* [Dataset items]:
▶

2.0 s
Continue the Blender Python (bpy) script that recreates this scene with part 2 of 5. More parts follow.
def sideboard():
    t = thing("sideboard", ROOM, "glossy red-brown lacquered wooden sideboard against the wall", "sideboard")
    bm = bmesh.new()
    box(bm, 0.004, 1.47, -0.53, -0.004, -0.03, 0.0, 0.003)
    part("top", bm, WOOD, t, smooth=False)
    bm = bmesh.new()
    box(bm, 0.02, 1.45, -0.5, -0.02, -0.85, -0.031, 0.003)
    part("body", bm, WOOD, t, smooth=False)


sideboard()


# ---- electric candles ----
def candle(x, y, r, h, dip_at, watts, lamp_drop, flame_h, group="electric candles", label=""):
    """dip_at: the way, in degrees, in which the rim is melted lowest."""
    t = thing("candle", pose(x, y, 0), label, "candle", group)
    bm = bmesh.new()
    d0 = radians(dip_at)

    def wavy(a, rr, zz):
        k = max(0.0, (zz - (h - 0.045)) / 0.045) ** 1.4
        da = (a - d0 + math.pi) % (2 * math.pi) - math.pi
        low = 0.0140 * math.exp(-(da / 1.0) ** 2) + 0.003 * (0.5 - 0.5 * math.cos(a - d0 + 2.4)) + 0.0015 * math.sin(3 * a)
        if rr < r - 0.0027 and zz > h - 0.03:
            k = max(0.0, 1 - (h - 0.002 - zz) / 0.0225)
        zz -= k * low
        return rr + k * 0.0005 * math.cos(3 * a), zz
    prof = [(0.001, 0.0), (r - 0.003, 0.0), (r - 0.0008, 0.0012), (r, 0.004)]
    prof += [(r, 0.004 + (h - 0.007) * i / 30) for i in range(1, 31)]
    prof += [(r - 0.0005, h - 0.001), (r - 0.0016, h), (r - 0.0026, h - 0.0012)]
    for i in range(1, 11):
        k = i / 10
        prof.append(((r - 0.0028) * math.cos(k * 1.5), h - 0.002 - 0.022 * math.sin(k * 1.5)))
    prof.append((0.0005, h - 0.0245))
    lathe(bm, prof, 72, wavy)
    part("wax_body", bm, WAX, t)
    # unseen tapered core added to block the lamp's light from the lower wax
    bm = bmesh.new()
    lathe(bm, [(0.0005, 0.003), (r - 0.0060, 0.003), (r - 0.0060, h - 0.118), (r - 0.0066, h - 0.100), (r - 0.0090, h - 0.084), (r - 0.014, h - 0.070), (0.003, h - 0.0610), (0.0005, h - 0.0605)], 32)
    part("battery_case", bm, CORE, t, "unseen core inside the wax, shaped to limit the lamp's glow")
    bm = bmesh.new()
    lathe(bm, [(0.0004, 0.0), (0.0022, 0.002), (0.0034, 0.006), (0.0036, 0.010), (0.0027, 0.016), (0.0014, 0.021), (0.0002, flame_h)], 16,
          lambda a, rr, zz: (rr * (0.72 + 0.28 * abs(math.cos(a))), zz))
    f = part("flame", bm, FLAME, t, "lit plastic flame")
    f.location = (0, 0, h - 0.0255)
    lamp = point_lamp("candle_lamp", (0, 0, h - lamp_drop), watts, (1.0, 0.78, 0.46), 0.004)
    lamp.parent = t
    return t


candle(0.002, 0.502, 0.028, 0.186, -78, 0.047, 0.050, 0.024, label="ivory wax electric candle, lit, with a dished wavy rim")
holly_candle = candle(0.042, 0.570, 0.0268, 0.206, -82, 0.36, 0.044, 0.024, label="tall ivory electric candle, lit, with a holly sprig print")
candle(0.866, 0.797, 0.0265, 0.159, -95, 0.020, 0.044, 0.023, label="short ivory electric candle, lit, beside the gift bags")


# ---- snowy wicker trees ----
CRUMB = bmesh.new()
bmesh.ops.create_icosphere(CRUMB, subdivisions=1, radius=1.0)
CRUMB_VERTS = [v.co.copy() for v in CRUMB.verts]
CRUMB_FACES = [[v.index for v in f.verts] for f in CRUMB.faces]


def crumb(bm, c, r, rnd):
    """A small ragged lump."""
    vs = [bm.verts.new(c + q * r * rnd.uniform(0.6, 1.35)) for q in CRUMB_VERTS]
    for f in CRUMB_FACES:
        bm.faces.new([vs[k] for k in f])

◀
▶

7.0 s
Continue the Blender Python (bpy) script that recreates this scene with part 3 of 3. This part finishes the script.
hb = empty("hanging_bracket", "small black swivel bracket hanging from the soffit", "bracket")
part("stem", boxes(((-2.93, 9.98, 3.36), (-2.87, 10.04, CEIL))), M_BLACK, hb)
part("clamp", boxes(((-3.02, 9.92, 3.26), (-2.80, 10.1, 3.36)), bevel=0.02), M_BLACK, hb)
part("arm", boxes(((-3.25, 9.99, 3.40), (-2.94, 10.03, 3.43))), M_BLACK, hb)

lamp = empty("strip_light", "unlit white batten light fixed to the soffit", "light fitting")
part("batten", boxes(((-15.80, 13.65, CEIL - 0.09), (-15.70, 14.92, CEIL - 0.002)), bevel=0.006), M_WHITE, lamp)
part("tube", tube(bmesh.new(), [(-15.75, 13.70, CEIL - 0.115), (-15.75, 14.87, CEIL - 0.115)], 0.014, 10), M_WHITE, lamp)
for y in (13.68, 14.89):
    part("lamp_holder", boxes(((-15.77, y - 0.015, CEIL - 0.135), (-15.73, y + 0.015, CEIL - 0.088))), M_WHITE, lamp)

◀
▶

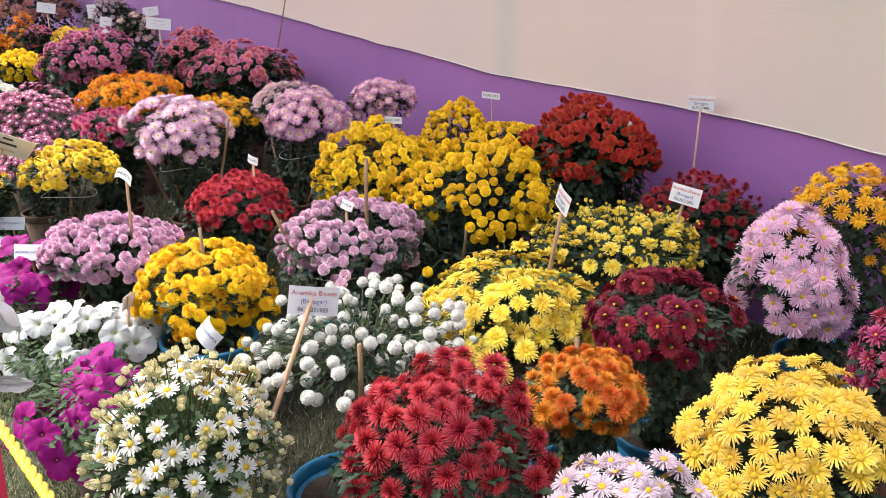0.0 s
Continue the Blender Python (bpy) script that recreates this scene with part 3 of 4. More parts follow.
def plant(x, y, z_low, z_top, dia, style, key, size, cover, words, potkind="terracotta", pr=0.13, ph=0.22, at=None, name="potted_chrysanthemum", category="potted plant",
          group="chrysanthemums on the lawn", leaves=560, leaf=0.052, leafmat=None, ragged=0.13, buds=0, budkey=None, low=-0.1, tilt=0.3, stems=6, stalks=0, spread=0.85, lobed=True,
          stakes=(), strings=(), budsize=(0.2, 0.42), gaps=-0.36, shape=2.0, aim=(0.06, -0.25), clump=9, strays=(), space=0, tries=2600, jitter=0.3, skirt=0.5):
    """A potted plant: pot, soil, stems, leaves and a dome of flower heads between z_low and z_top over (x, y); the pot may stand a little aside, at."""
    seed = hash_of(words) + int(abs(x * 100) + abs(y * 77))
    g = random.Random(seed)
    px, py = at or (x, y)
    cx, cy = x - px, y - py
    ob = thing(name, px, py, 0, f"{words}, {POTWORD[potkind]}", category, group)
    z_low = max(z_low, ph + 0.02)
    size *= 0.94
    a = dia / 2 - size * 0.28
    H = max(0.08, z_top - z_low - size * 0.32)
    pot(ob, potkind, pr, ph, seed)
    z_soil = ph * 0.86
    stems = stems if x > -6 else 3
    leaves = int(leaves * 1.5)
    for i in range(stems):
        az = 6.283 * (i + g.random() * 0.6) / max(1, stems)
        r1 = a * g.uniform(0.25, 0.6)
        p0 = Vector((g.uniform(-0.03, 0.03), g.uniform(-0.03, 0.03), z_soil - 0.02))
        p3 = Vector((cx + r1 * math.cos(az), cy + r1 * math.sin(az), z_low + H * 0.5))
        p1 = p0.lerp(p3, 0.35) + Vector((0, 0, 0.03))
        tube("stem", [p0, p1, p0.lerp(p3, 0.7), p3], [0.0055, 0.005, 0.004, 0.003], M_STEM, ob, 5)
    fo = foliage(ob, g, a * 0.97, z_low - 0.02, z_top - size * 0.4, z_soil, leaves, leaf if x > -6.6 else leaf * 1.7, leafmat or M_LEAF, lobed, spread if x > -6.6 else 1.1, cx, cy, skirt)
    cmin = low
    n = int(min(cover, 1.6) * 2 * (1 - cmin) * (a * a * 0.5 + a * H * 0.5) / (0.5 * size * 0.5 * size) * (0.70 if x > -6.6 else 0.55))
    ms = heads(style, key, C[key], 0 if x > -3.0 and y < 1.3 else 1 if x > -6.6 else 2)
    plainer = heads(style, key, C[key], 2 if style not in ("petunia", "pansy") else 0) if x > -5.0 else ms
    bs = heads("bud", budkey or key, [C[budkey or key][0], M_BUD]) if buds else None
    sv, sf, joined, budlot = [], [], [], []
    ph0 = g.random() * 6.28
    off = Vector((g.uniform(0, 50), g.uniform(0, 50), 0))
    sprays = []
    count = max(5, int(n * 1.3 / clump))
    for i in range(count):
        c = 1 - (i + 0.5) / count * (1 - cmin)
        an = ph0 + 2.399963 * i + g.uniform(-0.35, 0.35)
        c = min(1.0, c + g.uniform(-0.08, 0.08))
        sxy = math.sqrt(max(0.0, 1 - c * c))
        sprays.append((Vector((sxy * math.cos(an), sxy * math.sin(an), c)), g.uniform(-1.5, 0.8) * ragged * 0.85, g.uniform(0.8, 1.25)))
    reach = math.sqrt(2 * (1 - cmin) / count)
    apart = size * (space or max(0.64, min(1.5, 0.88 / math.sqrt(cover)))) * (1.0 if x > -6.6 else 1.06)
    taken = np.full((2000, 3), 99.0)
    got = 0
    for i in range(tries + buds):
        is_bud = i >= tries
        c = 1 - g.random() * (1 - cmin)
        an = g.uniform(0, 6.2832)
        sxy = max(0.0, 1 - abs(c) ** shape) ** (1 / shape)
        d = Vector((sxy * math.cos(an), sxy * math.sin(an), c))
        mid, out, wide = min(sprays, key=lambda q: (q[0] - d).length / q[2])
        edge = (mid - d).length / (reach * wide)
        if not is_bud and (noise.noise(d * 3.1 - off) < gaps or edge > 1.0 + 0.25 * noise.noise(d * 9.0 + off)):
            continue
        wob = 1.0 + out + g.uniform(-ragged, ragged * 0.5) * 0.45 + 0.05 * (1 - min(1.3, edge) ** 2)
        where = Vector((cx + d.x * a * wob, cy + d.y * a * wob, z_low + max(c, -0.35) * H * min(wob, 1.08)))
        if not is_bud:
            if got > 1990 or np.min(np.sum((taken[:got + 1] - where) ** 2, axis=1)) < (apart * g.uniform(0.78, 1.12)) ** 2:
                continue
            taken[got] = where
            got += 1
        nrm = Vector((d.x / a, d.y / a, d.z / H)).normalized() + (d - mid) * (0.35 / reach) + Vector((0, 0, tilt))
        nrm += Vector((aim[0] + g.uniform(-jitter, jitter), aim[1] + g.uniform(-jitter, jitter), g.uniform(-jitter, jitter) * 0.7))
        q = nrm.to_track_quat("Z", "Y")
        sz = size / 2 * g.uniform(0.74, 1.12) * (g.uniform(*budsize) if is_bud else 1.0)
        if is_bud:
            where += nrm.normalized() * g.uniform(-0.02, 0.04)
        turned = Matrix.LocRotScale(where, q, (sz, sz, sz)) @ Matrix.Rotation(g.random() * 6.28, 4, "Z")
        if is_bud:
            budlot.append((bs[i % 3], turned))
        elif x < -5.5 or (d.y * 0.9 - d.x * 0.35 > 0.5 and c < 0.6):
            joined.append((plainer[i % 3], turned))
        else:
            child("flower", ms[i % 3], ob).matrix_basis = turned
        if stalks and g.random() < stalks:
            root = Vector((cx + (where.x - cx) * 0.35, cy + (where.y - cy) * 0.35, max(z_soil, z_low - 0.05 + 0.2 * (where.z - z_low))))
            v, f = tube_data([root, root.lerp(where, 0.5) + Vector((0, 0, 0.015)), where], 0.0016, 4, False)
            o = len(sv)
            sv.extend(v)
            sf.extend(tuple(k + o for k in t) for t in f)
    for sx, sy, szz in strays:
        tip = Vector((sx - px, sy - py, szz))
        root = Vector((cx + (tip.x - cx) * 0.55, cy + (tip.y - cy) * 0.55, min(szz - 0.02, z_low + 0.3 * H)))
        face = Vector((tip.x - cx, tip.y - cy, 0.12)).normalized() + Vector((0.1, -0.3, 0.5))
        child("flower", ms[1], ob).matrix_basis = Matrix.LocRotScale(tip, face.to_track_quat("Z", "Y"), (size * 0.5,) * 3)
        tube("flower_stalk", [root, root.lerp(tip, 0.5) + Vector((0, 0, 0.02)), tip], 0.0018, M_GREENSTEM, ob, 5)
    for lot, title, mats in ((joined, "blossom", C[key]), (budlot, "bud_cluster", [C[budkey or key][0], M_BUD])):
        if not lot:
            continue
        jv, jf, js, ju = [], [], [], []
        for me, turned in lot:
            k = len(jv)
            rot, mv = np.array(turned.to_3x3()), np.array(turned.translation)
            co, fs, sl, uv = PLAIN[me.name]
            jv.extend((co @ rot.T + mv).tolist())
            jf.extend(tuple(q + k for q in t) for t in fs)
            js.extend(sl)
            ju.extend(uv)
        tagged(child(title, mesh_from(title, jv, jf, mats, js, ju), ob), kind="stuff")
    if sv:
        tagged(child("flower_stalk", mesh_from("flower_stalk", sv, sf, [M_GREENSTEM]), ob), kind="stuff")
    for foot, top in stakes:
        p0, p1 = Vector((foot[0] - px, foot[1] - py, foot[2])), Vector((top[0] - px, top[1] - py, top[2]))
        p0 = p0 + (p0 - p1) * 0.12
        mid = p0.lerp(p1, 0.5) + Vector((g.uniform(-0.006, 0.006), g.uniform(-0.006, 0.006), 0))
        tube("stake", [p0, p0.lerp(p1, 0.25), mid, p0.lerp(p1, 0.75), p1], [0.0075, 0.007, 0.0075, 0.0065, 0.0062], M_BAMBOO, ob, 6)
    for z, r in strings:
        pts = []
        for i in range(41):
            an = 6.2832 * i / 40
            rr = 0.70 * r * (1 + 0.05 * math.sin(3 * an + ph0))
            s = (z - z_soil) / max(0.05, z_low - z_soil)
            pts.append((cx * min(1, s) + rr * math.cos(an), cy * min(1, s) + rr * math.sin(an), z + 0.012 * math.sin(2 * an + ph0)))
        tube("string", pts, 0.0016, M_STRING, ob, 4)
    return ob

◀

* [STATED PROBLEM]:
List each line of the entries that holds the string "script".

* [OUTPUT BELOW]:
Continue the Blender Python (bpy) script that recreates this scene with part 2 of 5. More parts follow.
Continue the Blender Python (bpy) script that recreates this scene with part 3 of 3. This part finishes the script.
Continue the Blender Python (bpy) script that recreates this scene with part 3 of 4. More parts follow.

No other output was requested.